Jimmy was later buried in the cemetery in Kibbutz Kiryat Anavim together with several other soldiers who had fallen in battle on the road to Jerusalem. Menachem Shemi later built a monument there to them and to his son.

When it was Haim Gouri’s turn to speak, he recalled that 1967, during the weeks leading up to the Six Day War, was a time of tension and uncertainty. There were no cellphones or Internet to relay news as it was happening. No one knew what was going on. In May of that year, he told Aliza that if they were called up in the reserves, he would know for a fact that a war was brewing. And indeed they were called up, together with other reservists who were well past the age of compulsory service.

Among them was the late Meir “Mike” Ronnen, the long-term artist, art critic and book reviewer of The Jerusalem Post, who died in 2009 at the age of 83. Ronnen, who served under Gouri’s command in the Six Day War and helped to capture Ammunition Hill, wrote most eloquently about that battle, in which he developed so much respect for the courage and heroism of the Jordanian Legionnaires who lost their lives.

According to one of his articles, he asked Gouri for permission to put up a handwritten sign in English, stating, “Here lie 17 brave Jordanian soldiers.” This gesture of respect was noted by the late King Hussein in a book that he wrote. Gouri mentioned the sign, his own respect for the courage of the enemy and the reaction of the king. However, he neglected to mention Ronnen.

Before the Gouris told their respective stories, the congregation’s spiritual leader Rabbi Avigdor Burstein said that legend has it that for the 19 years in which Jerusalem was divided, there were no doves on the Temple Wall, but once the city was reunited, the doves returned.

■ AT YESHURUN Central Synagogue last Saturday night, the havdala blessings ushering in the new week were much later than in most other congregations. The reason: Cantor Asher Haimowitz combined a festive Jerusalem Day service, including Hallel, with ma’ariv, with the result that the service did not conclude till 9:14 p.m., at which time havdala was made for the whole congregation. The synagogue, which is quite large, was three-quarters full, which – Jerusalem Day notwithstanding – is highly commendable for a Saturday night.

■ SPEAKING ON Sunday night to members of the International Council of the Israel Museum, Mayor Nir Barkat was somewhat late, having been delayed by the traditional Jerusalem Day ceremony on Ammunition Hill. He said that it was important for him to come and address the members at the opening reception at the King David Hotel, precisely because it was Jerusalem Day, but also because he respected the fact that some 200 of them had come to Israel at this time to demonstrate their support for the museum and for the city.

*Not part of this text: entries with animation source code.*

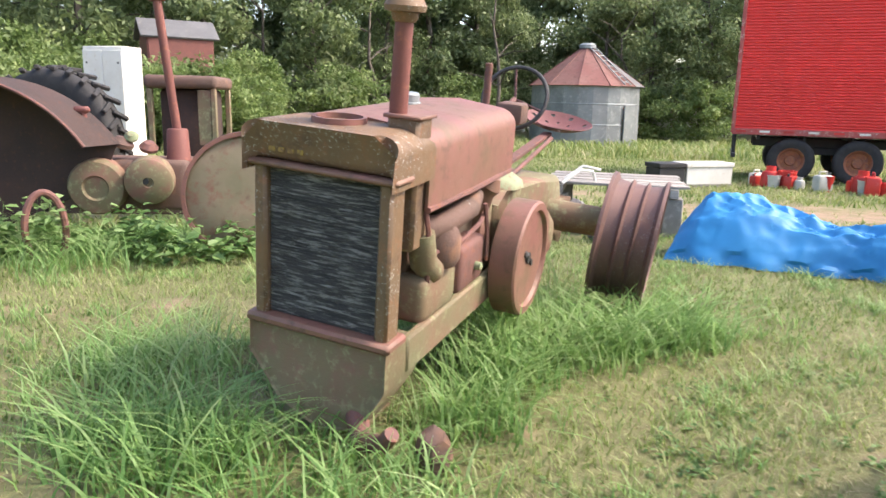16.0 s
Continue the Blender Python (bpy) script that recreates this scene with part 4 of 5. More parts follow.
def trailer():
    m = pose(2.92, 21.5, 0, 0, 0, -26)
    t = thing("semi_trailer", m, "long bright red ribbed semi-trailer parked on grass", "trailer")
    Lx, z0, z1, wy = 12.6, 0.86, 3.98, 2.5
    part("box_core", box(Lx - 0.04, wy - 0.06, z1 - z0 - 0.02, (Lx / 2, wy / 2, (z0 + z1) / 2), 0.01), M_TRAIL, t)
    b = bmesh.new()
    n = 46
    g = []
    for i in range(n + 1):
        z = z0 + (z1 - 0.08 - z0) * i / n
        g.append((z, 0.0, 0.0))
    prev = None
    for i in range(n):
        za, zb = g[i][0], g[i + 1][0]
        h = zb - za
        for zz, yy in ((za, 0.02), (za + h * 0.3, -0.012), (za + h * 0.6, -0.012), (zb - h * 0.06, 0.02)):
            cur = (b.verts.new((0.06, yy, zz)), b.verts.new((Lx - 0.06, yy, zz)))
            if prev:
                b.faces.new((prev[0], prev[1], cur[1], cur[0]))
            prev = cur
    part("ribbed_side", b, M_TRAIL, t, "bright red ribbed side panel", None, 0)
    part("top_rail", box(Lx, 0.07, 0.12, (Lx / 2, 0.0, z1 - 0.03), 0.012), M_TRAILRAIL, t)
    part("bottom_rail", box(Lx, 0.07, 0.14, (Lx / 2, 0.0, z0 - 0.05), 0.012), M_TRAILRAIL, t, "faded red bottom rail")
    for k in range(24):
        part("reflector", box(0.22, 0.006, 0.05, (0.2 + 0.52 * k, -0.04, z0 - 0.04), 0.002), M_WHITE if k % 2 else M_REDP, t)
    part("corner_post", box(0.09, 0.09, z1 - z0 + 0.1, (0.02, 0.01, (z0 + z1) / 2 - 0.03), 0.012), M_TRAILRAIL, t)
    part("rear_post", box(0.09, 0.09, z1 - z0 + 0.1, (Lx, 0.01, (z0 + z1) / 2 - 0.03), 0.012), M_TRAILRAIL, t)
    part("roof", box(Lx, wy, 0.03, (Lx / 2, wy / 2, z1 + 0.03), 0.008), M_GALV, t)
    for k in range(12):
        part("cross_member", box(0.06, wy - 0.2, 0.12, (0.6 + 1.0 * k, wy / 2, z0 - 0.18), 0.006), M_BLACK, t)
    for y in (0.7, 1.8):
        part("chassis_beam", box(Lx - 1, 0.1, 0.2, (Lx / 2, y, z0 - 0.3), 0.01), M_BLACK, t)
    for k, x in enumerate((1.35, 2.75)):
        for y in (0.16, wy - 0.16):
            tyre(t, pose(x, y, 0.16, 0, 0, -90), 0.52, 0.28, M_ORANGE)
        part("axle", rod((x, 0.2, 0.16), (x, wy - 0.2, 0.16), 0.07), M_BLACK, t)
    part("suspension", box(1.6, 0.12, 0.18, (2.05, 0.65, 0.38), 0.02), M_BLACK, t)
    part("bumper_leg", box(0.08, 0.08, 0.55, (0.08, 0.3, 0.5), 0.01), M_BLACK, t)
    part("bumper_leg", box(0.08, 0.08, 0.55, (0.08, 2.2, 0.5), 0.01), M_BLACK, t)
    part("bumper", box(0.1, wy, 0.1, (0.08, wy / 2, 0.24), 0.01), M_BLACK, t)
    part("landing_leg", box(0.14, 0.14, 1.1, (9.6, 0.5, 0.25), 0.01), M_BLACK, t)
    part("landing_leg", box(0.14, 0.14, 1.1, (9.6, 2.0, 0.25), 0.01), M_BLACK, t)
    part("light_strip", box(2.6, 0.05, 0.06, (5.6, 0.3, z0 - 0.2), 0.01), M_GALV, t)


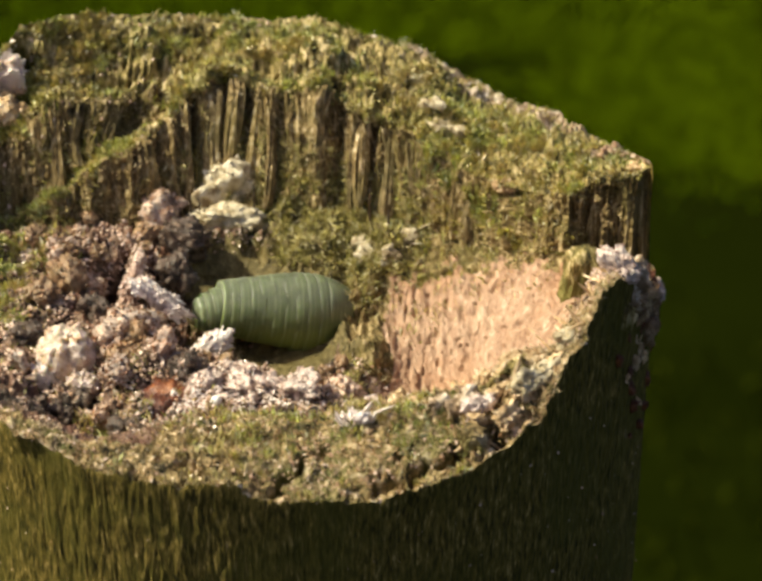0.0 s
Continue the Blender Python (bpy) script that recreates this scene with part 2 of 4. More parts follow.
FLOOR_MID = guide((-30.5, 0.0, -1.5), (-21.7, -5.0, -1.3), (-18.1, -5.5, -1.9), (-14.5, -6.5, -2.0), (-10.9, -7.0, -1.6), (-7.4, -7.0, -2.2), (-3.9, -7.5, -2.8), (0.0, -8.0, -3.2), (3.9, -7.5, -3.2), (8.2, -5.0, -4.1), (12.6, -3.0, -5.1), (17.8, -2.0, -3.6), (22.4, -5.0, 0.5), (26.7, -4.0, 3.3), (28.9, -2.5, 3.0), (31.6, 0.0, 1.4))
HOLLOW = guide((-30.5, 1.0, -1.0), (-22.5, 2.0, -1.2), (-18.8, 1.5, -1.5), (-15.1, 1.0, -1.8), (-11.5, 1.0, -2.3), (-8.0, 1.5, -4.7), (-4.4, 2.5, -6.3), (-0.4, 2.5, -6.6), (3.7, 2.2, -5.8), (8.2, 2.0, -4.6), (12.7, 2.0, -3.8), (17.9, 2.0, -2.2), (22.6, 0.0, 0.4), (26.9, -1.0, 2.3), (29.6, -0.1, 2.0), (31.7, 1.0, 1.4))
HOLLOW_BACK = guide((-30.6, 2.0, 0.0), (-22.9, 7.0, -0.3), (-19.3, 7.0, -0.3), (-15.6, 7.5, -0.5), (-11.9, 8.0, -0.4), (-8.3, 8.0, -1.6), (-4.6, 8.0, -2.1), (-0.5, 8.0, -1.9), (3.7, 7.5, -1.3), (8.2, 6.5, -1.5), (12.7, 5.0, -2.5), (18.0, 5.0, -1.1), (22.7, 2.0, 0.8), (26.9, 0.0, 2.7), (29.6, 0.9, 2.1), (31.7, 2.0, 1.2))
WALL_FOOT = guide((-30.7, 3.0, 1.0), (-23.3, 10.0, -0.1), (-19.6, 10.5, -0.4), (-15.9, 11.0, -0.6), (-12.2, 12.0, -0.5), (-8.5, 13.0, -0.1), (-4.8, 14.0, 0.1), (-0.6, 14.0, -0.2), (3.6, 14.0, 0.5), (8.2, 13.0, 0.1), (12.8, 11.5, -0.7), (18.1, 8.0, -0.4), (22.8, 3.4, 1.8), (27.1, 3.0, 1.8), (29.6, 3.1, 1.4), (31.2, 3.4, 1.1))
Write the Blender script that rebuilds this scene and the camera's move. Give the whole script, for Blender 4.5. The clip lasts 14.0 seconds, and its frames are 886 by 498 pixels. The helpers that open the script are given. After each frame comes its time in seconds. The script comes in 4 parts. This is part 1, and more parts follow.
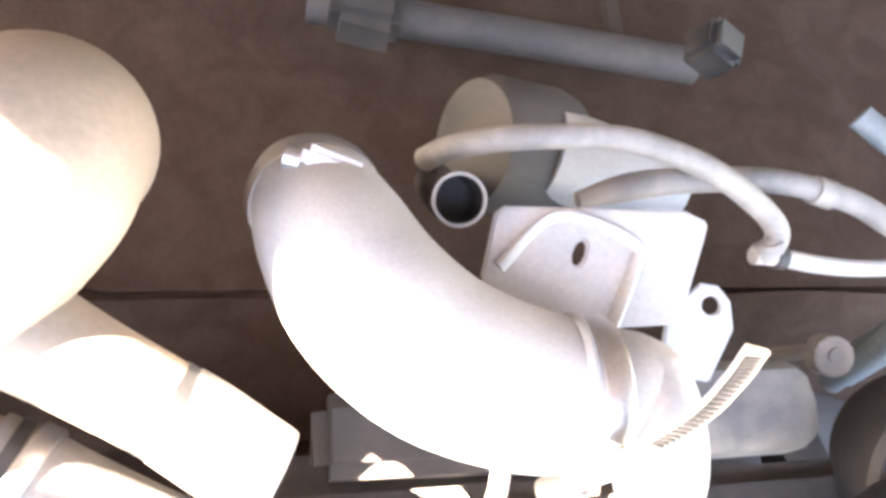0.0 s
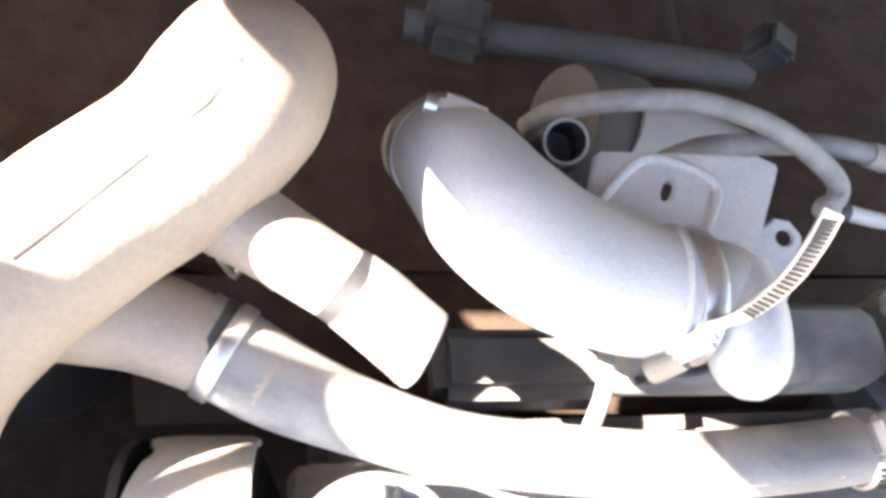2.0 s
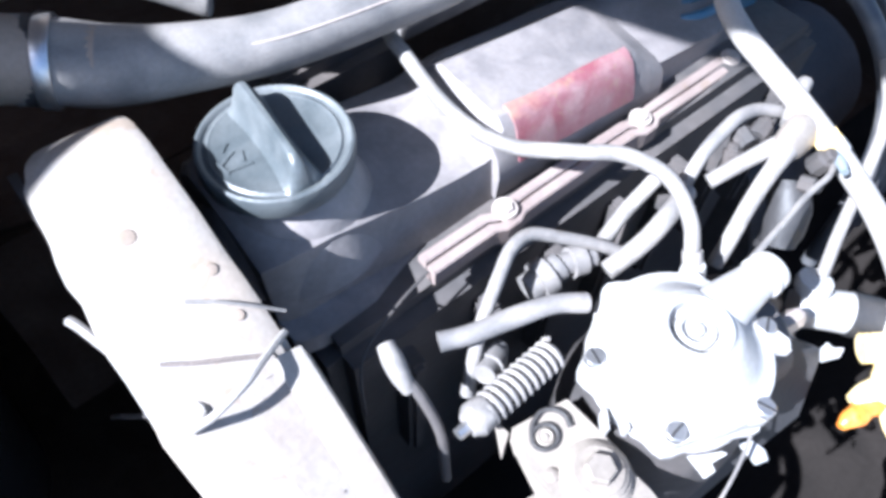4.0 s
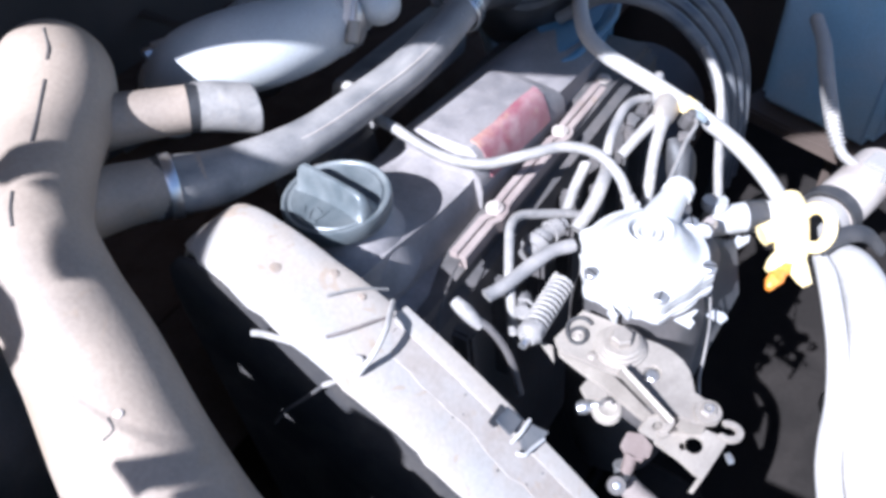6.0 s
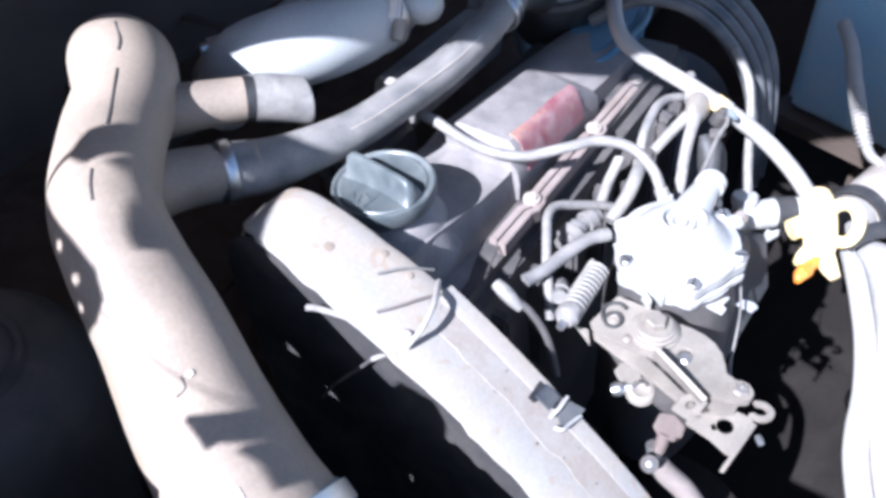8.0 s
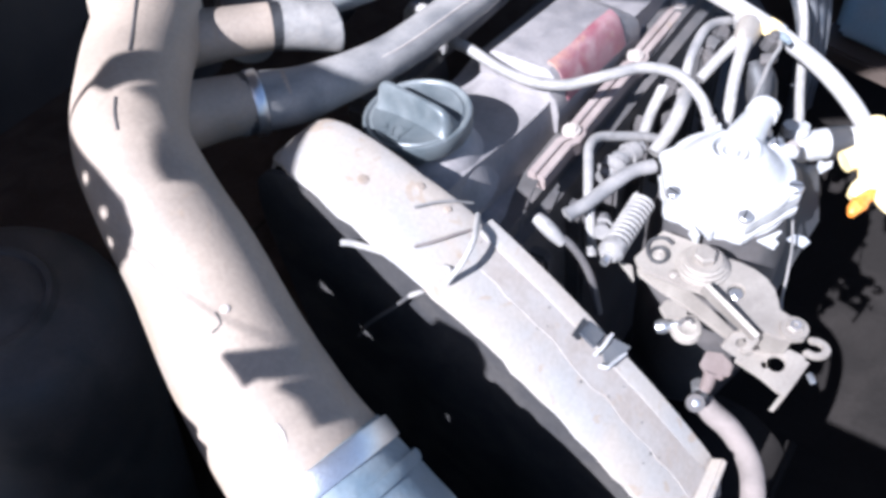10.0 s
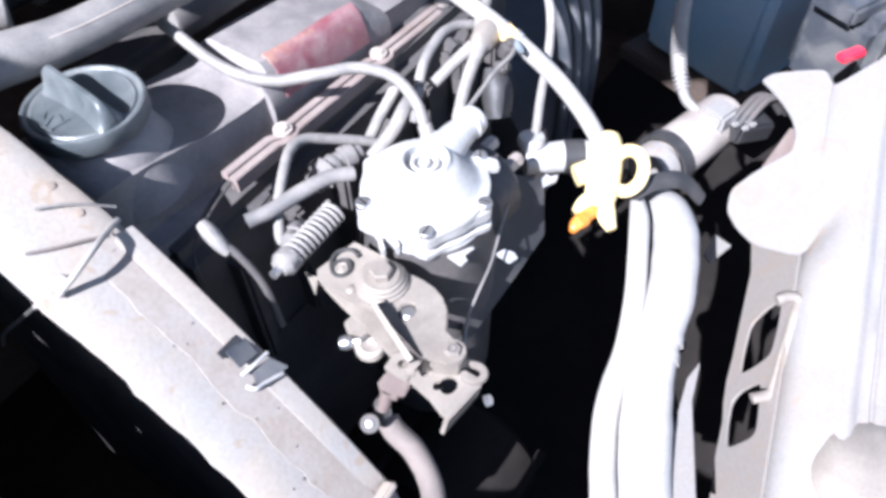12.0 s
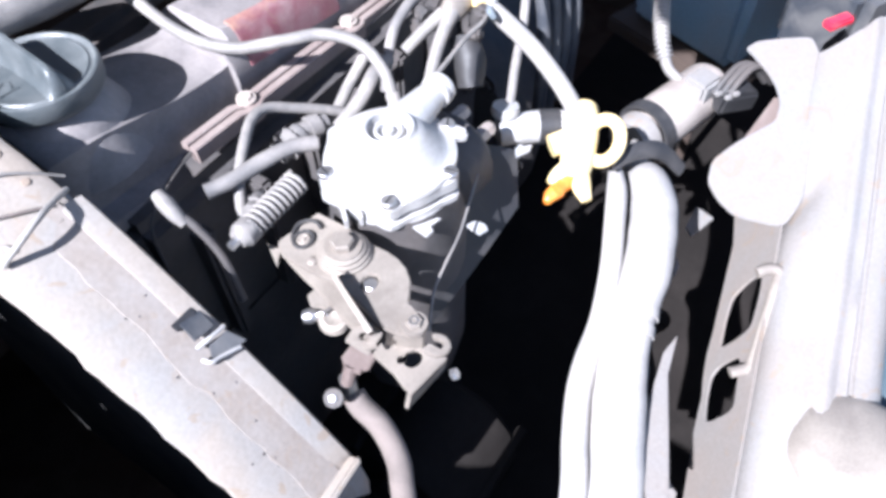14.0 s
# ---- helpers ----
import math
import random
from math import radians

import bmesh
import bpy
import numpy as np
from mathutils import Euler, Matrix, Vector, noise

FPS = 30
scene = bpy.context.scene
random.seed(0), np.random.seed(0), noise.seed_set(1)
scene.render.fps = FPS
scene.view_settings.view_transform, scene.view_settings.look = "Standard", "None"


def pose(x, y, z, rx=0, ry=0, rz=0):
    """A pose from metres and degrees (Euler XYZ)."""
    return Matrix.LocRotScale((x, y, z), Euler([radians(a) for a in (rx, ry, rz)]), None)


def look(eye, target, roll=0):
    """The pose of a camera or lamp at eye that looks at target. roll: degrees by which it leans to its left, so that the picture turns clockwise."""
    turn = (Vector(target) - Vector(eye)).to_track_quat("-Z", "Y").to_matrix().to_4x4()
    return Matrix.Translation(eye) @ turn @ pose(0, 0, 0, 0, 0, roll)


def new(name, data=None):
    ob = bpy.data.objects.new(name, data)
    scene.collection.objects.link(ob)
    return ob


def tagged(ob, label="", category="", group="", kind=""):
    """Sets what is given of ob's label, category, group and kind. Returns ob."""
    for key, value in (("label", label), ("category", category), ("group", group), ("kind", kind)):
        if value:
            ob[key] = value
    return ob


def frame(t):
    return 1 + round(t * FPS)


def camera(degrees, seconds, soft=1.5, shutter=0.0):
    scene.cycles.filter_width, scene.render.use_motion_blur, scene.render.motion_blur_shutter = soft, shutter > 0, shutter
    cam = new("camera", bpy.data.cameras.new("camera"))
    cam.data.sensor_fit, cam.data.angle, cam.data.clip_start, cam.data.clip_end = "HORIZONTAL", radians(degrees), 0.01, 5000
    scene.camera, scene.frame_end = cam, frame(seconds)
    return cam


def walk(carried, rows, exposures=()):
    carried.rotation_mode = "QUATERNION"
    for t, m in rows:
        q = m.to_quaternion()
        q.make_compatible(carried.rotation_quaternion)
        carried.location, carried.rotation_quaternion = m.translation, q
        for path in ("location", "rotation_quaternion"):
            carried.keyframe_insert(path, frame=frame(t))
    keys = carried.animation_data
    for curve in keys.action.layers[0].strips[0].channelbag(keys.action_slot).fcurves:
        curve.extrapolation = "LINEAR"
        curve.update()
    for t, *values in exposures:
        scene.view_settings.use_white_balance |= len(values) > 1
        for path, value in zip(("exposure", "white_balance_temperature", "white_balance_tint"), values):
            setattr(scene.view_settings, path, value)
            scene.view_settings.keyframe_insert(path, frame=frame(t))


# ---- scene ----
EXPOSE = [(0, 5.75, 8400, 19), (0.5, 5.55, 8400, 19), (1.0, 5.4, 8200, 18), (1.5, 4.85, 7700, 17), (2.0, 4.45, 7400, 16), (2.5, 3.6, 6400, 12), (3, 2.85, 5900, 10), (3.5, 2.5, 5500, 10), (4, 2.15, 5450, 12), (6.5, 1.85, 5400, 14), (14.0, 1.8, 5650, 15)]
cam = camera(62.4, 14.0, soft=3.6)
PATH = [
    (0, (0.107, 0.083, 1.287), (0.561, 0.718, -0.555), 33.7),
    (0.5, (0.097, 0.073, 1.291), (0.505, 0.742, -0.549), 30.7),
    (1, (0.094, 0.062, 1.295), (0.478, 0.744, -0.546), 28.2),
    (1.5, (0.087, 0.047, 1.294), (0.442, 0.744, -0.547), 25.7),
    (2, (0.063, 0.009, 1.309), (0.405, 0.821, -0.486), 21.6),
    (2.5, (0.045, -0.083, 1.301), (0.472, 0.912, -0.381), 18.1),
    (3, (0.01, -0.141, 1.292), (0.585, 0.879, -0.33), 16.4),
    (3.5, (0.006, -0.177, 1.264), (0.654, 0.764, -0.378), 12.6),
    (4, (-0.003, -0.205, 1.241), (0.752, 0.633, -0.41), 2.8),
    (4.2, (-0.007, -0.215, 1.248), (0.793, 0.569, -0.409), 4.1),
    (6.3, (-0.172, -0.263, 1.31), (0.932, 0.609, -0.112), -7.9),
    (6.5, (-0.178, -0.263, 1.311), (0.903, 0.63, -0.115), -8.1),
    (7, (-0.19, -0.264, 1.309), (0.873, 0.622, -0.135), -7.9),
    (7.2, (-0.187, -0.27, 1.314), (0.878, 0.624, -0.124), -8.1),
    (9.3, (-0.19, -0.253, 1.303), (0.916, 0.659, -0.093), -6.1),
    (9.5, (-0.188, -0.253, 1.301), (0.88, 0.653, -0.126), -6.6),
    (10, (-0.189, -0.25, 1.294), (0.767, 0.656, -0.212), -10.5),
    (10.5, (-0.17, -0.253, 1.286), (0.817, 0.524, -0.27), -7.8),
    (11, (-0.132, -0.311, 1.274), (0.836, 0.479, -0.288), -6.7),
    (11.5, (-0.105, -0.333, 1.271), (0.883, 0.429, -0.291), -3.3),
    (12, (-0.079, -0.355, 1.275), (0.967, 0.347, -0.278), -0.9),
    (12.5, (-0.054, -0.367, 1.281), (0.984, 0.338, -0.277), -2.6),
    (13, (-0.042, -0.371, 1.278), (1.007, 0.327, -0.275), -2.1),
    (13.5, (-0.048, -0.374, 1.269), (1.004, 0.276, -0.303), -0.0),
    (14, (-0.065, -0.373, 1.261), (0.945, 0.315, -0.322), -1.5),
]
walk(cam, [(t, look(eye, target, roll)) for t, eye, target, roll in PATH], EXPOSE)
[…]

Michael Federmann, his wife, Leora, and his sister, Iris, following in the footsteps of Federmann’s father, the late Yekutiel Federmann, traditionally host the opening reception for the annual meeting in Jerusalem of the ICIM. Federmann said that he hopes that the third generation of the family would go on to do the same. Yekutiel Federmann had an abiding friendship with Israel Museum founder Teddy Kollek, whose vision he shared, and was therefore involved with the museum from its very inception.